L’équipe gagnante suggère de modifier le tracé du canal Lachine de façon à créer une île dans le secteur Cabot/Côte-Saint-Paul, au pied de l’échangeur Turcot. L’île abriterait une pépinière où s’approvisionneraient les Montréalais au printemps. Ce nouveau pôle d’attraction serait ouvert à des activités de plein air, comme le ski de fond l’hiver, et la natation l’été.
Pour briser l’isolement du quartier Saint-Pierre, une autre équipe mise sur un faisceau d’infrastructures de transport – piste cyclable, train, tramway et canal Lachine – convergeant vers une gare multimodale. Soucieux de préserver l’héritage industriel du secteur, ils suggèrent de donner une vocation sociale aux édifices récupérables : centre sportif, maison d’enseignement, commerces.
D’autres étudiants s’attaquent à l’interminable tranchée que forment, d’ouest en est, l’autoroute 20 et l’ancienne gare de triage entre les échangeurs St-Pierre et Turcot : trois immenses plateformes seraient projetées au-dessus de ces voies à partir de la falaise St-Jacques, qui surplombe tout le secteur au Nord. Un quartier des artistes, un centre commercial et financier et des services de santé prendraient place sur ces plateformes, dans l’axe nord-sud.

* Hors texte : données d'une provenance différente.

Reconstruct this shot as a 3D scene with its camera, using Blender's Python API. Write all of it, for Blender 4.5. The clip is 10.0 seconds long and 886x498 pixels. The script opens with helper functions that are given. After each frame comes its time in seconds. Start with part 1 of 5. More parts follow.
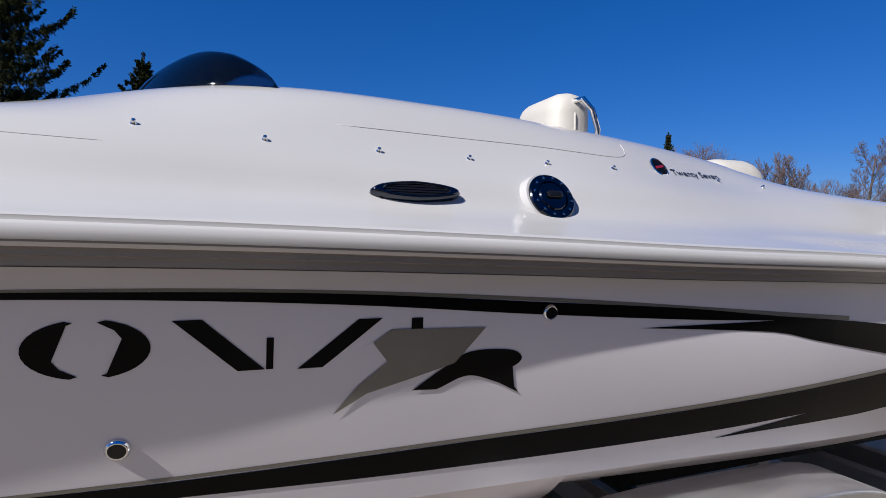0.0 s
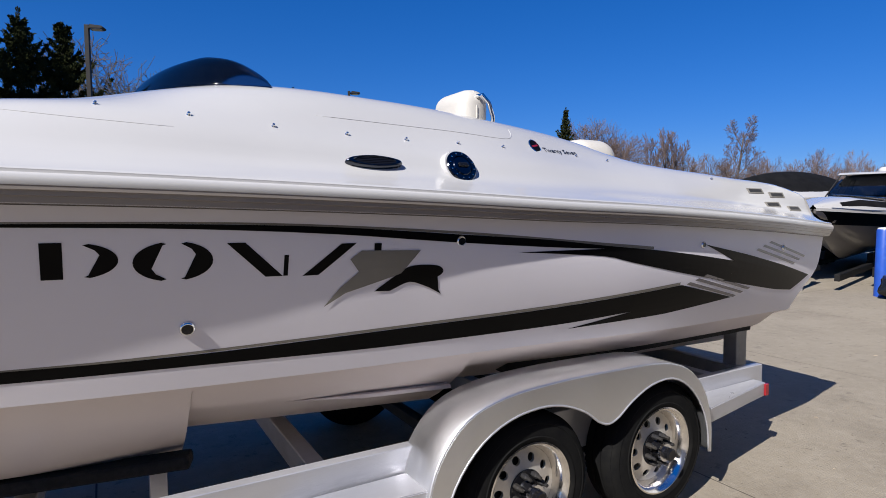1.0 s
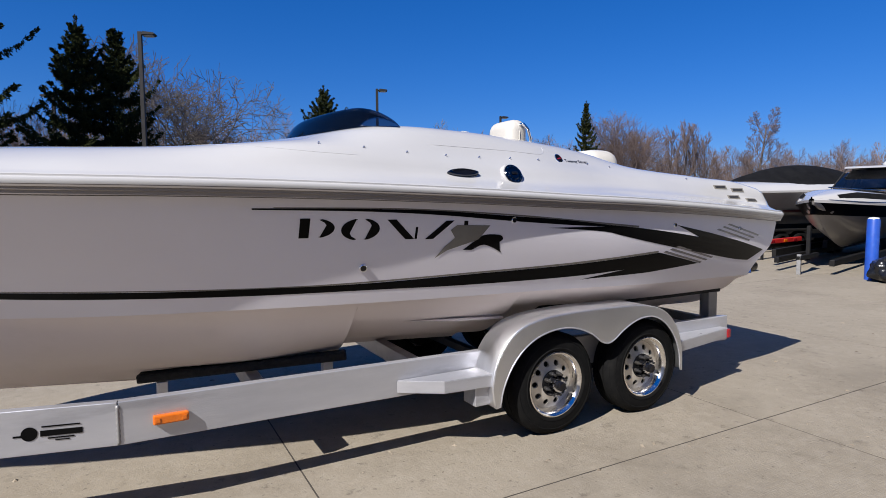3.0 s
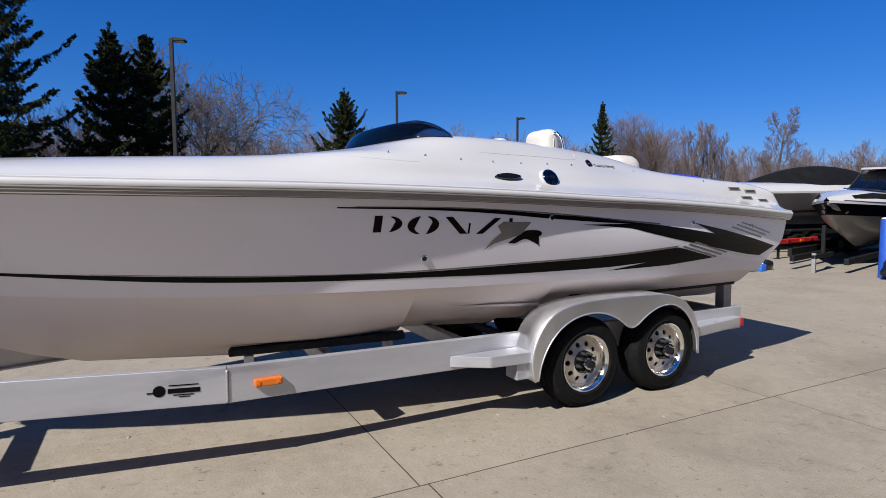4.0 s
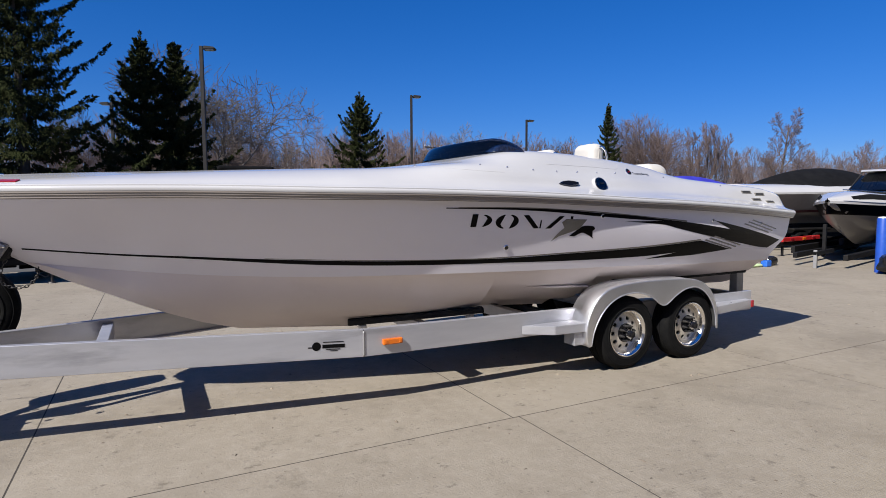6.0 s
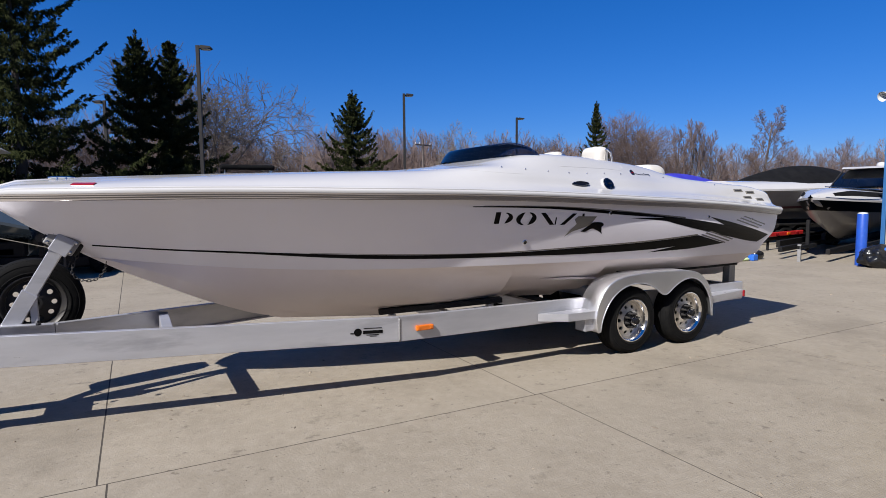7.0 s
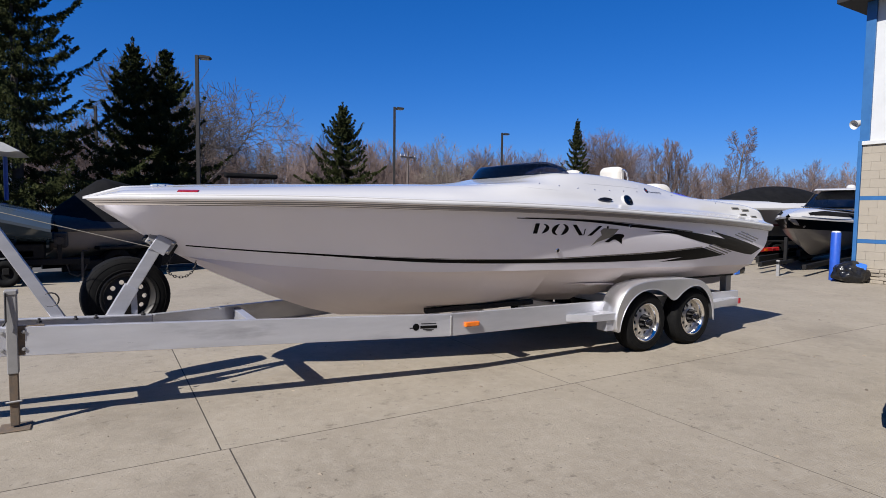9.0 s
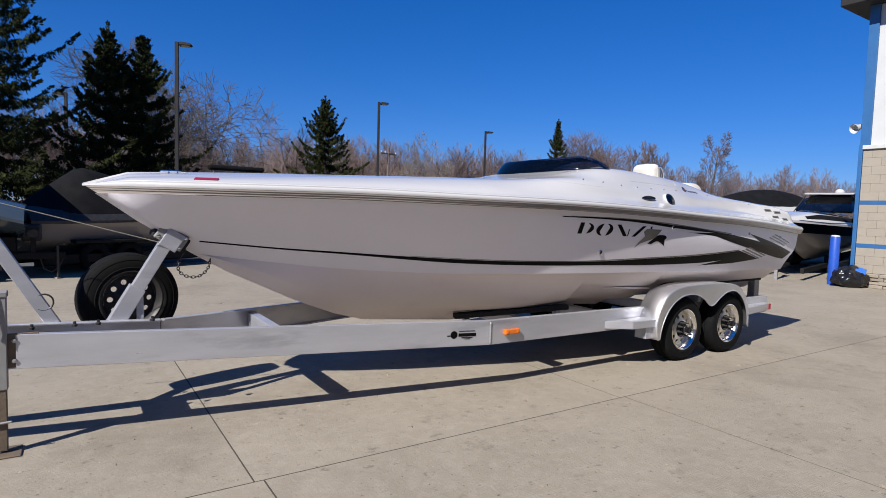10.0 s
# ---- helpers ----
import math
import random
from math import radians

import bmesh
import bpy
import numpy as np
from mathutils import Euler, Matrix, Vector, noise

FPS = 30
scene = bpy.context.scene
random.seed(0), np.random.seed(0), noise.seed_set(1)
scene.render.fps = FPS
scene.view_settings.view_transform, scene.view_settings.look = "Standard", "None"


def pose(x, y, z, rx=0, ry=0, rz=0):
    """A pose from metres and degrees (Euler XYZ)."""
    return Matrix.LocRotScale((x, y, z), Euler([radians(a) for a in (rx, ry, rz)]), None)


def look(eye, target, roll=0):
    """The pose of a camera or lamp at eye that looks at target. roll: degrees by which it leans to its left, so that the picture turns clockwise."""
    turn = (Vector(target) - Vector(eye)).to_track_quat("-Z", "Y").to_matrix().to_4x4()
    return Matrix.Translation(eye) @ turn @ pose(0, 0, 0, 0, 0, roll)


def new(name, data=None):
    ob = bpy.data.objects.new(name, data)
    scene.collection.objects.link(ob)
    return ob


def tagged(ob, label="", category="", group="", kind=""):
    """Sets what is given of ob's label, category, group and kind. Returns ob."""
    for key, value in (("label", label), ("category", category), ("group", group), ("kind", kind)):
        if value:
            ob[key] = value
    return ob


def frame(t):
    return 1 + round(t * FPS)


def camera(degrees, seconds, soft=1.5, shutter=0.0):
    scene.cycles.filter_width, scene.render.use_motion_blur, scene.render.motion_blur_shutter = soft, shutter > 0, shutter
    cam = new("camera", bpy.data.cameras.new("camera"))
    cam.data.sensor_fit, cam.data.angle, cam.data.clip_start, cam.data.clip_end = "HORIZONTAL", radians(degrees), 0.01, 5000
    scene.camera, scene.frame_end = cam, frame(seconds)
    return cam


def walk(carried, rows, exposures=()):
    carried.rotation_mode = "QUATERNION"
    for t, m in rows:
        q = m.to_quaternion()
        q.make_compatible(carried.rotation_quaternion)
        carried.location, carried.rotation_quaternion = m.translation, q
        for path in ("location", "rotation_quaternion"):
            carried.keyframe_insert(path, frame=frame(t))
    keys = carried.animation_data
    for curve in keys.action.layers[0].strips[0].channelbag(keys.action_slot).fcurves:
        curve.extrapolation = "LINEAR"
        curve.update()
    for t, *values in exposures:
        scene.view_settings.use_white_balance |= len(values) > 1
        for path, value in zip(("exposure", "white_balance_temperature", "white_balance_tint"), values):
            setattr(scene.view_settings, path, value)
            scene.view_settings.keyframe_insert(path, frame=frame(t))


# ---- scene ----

Plus à l’est, une autre équipe propose elle aussi de prolonger la falaise St-Jacques, sous forme de balcons qui prendraient appui sur des édifices dans le quartier St-Henri en contrebas. Le verdissement des toitures, des rues et des ruelles du secteur assurerait la continuité d’un réseau d’espaces verts pour l’instant morcelé.